An early morning business trip put me and my husband on a 4:00 a.m. shuttle ride from a Portland, Oregon area hotel to the airport. I'm not a morning person so early chit-chat is typically not my norm, but the bus driver was a friendly guy and we were the only people on his bus, so talk of weather and the early hour prevailed.

When I asked about him pulling the middle of the night shift, he told me he started at 3:30 a.m. and ended at 2:00 p.m., this was his first week on a new job, and he commuted 50 minutes from the Mt. Hood area. "Ouch," I said. "Guess that affects your sleep."

Expecting the typical grumbling, his response surprised me. "No one said I had to do this," he stated matter-of-factly. He went on to say he never understood people who complain about their jobs or what they have to do. "Why don't they leave and do something else?" he asked. "I have a choice every day. I choose to work here."

His words stayed with me. At first I thought them reflective of his great attitude. But I've come to think of his words differently, representing his way of orienting in the world. He's right, he does have a choice. And so do I. It's a powerful thought.

I have a choice to exercise today or not; to do a great job at whatever I do today or not; to hug my husband and tell him I love him today or not. I have a choice to play with my granddaughters or stay buried in my gadgets, to smile at a stranger, let a driver into traffic, or stay in touch with family and friends. I have a choice to make someone's life easier or harder, to be kind or inconsiderate, to criticize or encourage.

I have a choice to hold onto what went wrong or grow from mine or other people's mistakes. I have a choice to forgive or withhold forgiveness, to love or hate, to laugh or scowl. I have a choice to embrace the life I have or wish for someone else's.

It's easy to like our choices when things go well. But life can be messy, disappointing, complicated, frustrating, and challenging. What do we see, then? As 19th-century journalist and novelist, Alphonse Karr, wrote, "Some people are always grumbling because roses have thorns. I am thankful that thorns have roses." How do you orient to your world, responsibilities, challenges, and life when you find more thorns than roses?

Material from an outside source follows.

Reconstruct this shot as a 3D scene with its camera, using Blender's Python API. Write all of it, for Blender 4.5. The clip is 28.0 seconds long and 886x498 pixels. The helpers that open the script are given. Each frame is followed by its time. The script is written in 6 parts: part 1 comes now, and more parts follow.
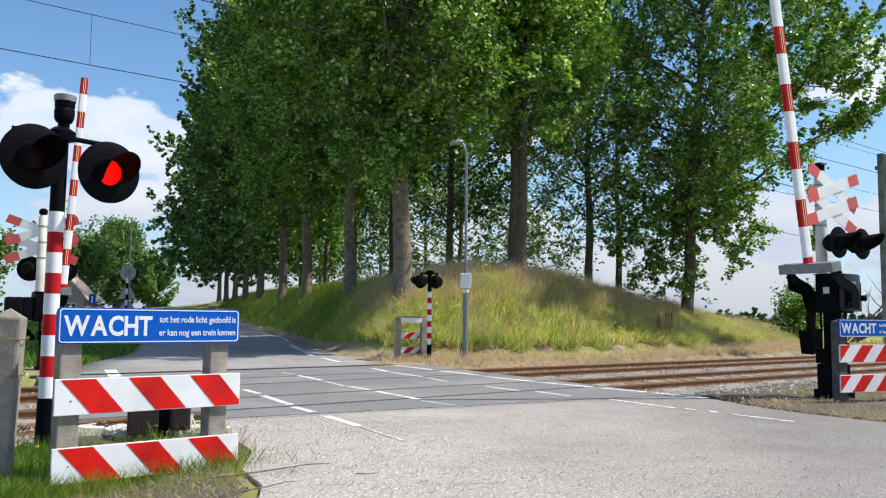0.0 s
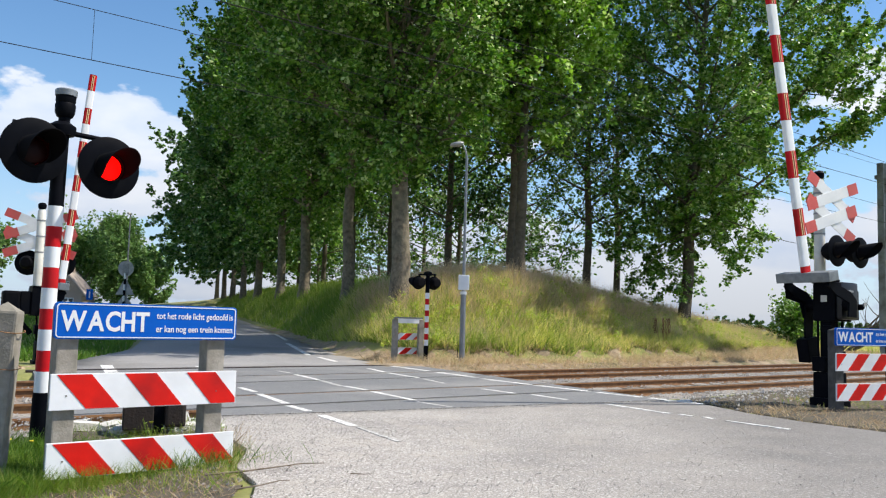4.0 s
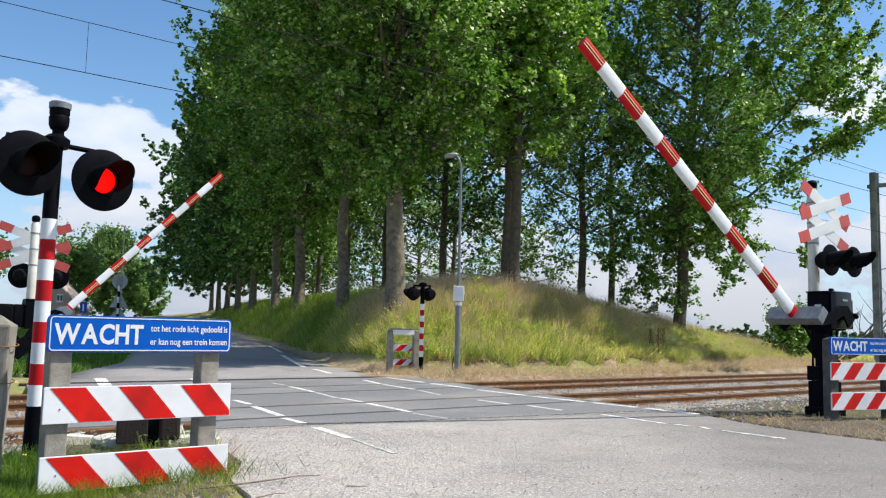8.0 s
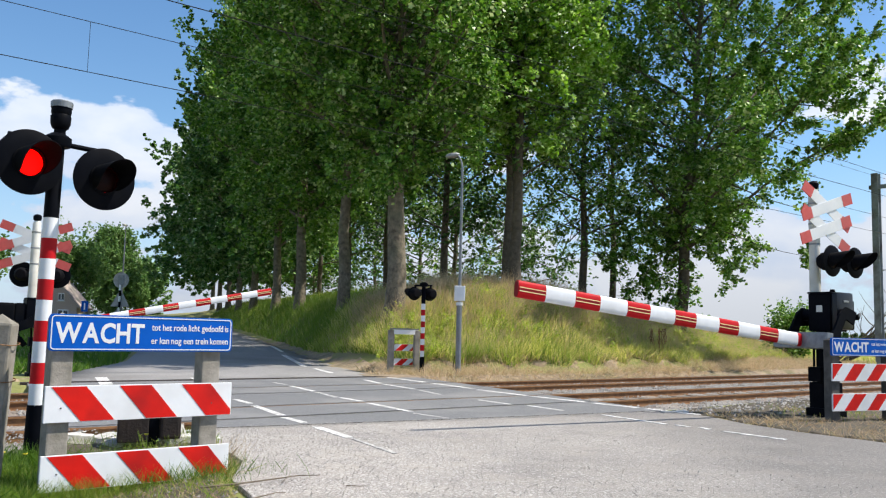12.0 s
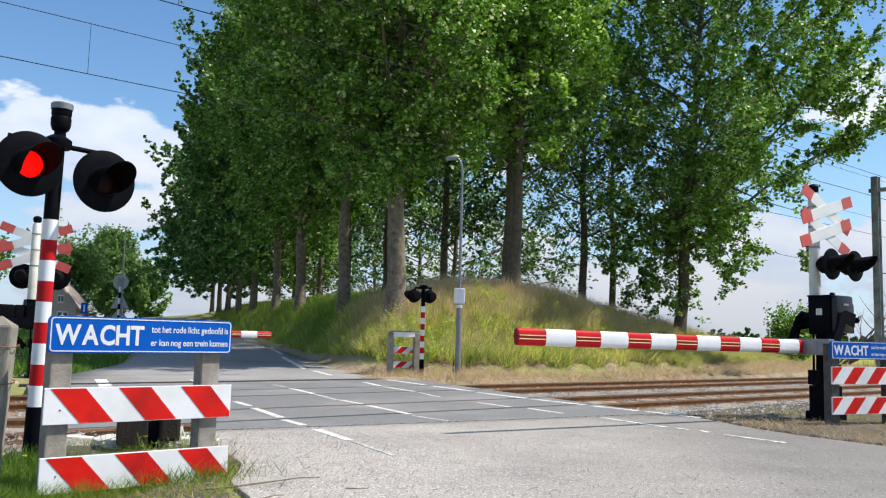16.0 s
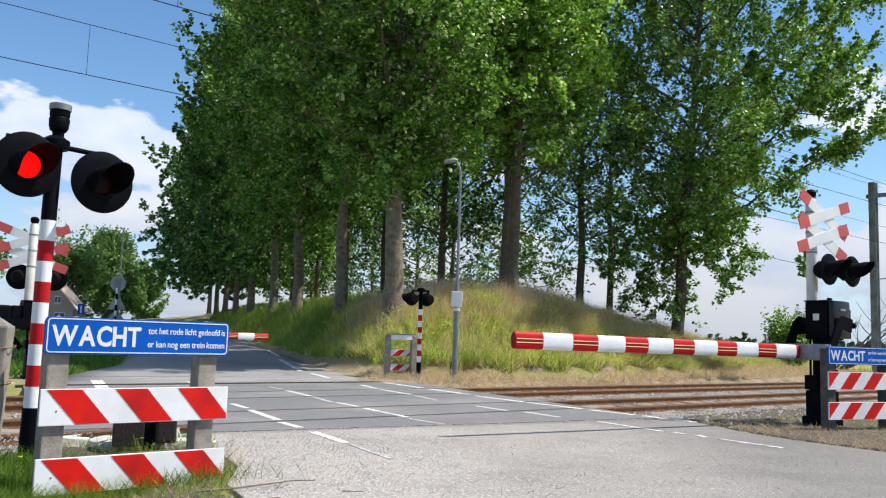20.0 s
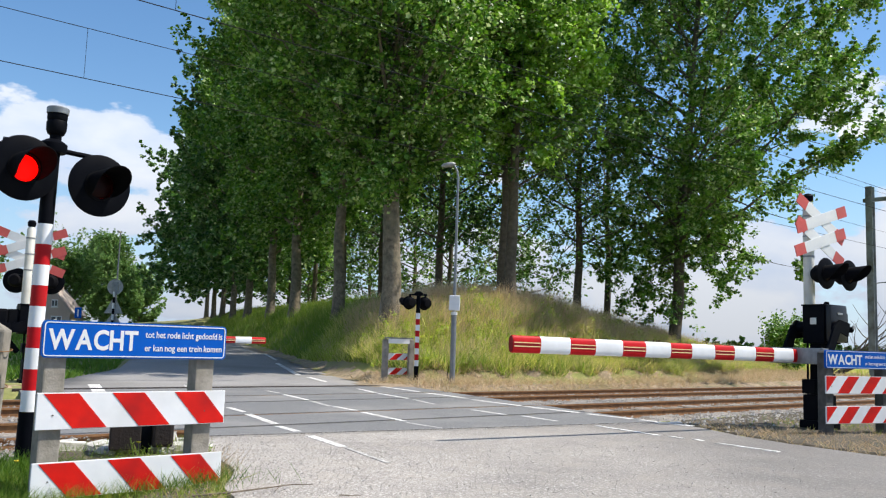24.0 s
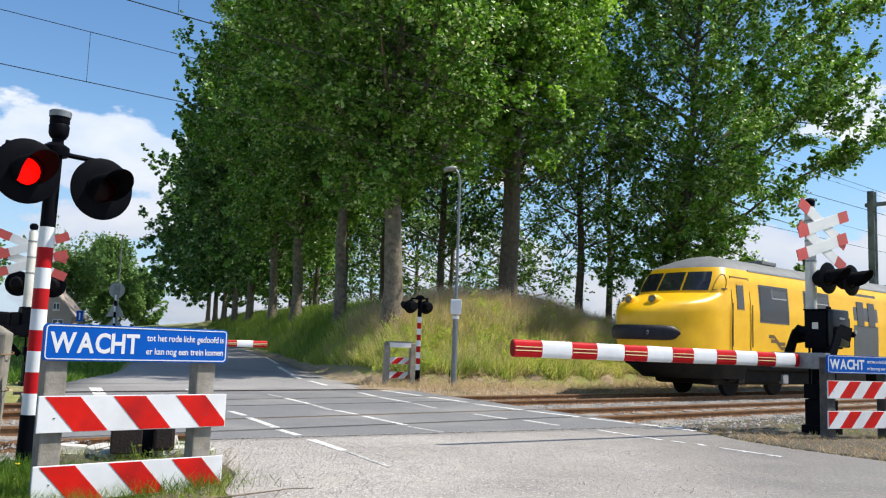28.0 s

That bus driver sparked my thinking about a bigger choice. It's not just that we can choose how we approach our lives and the people in them. In the scheme of things, at least for me, the choice goes deeper. This is the only life I have. I can define it or be defined by it; wish for all I don't have or enjoy all I do; actively engage or watch from the side-lines. The reality is that embracing our life's potential requires being awake to the choices we make; living purposely, consciously, and good heartedly.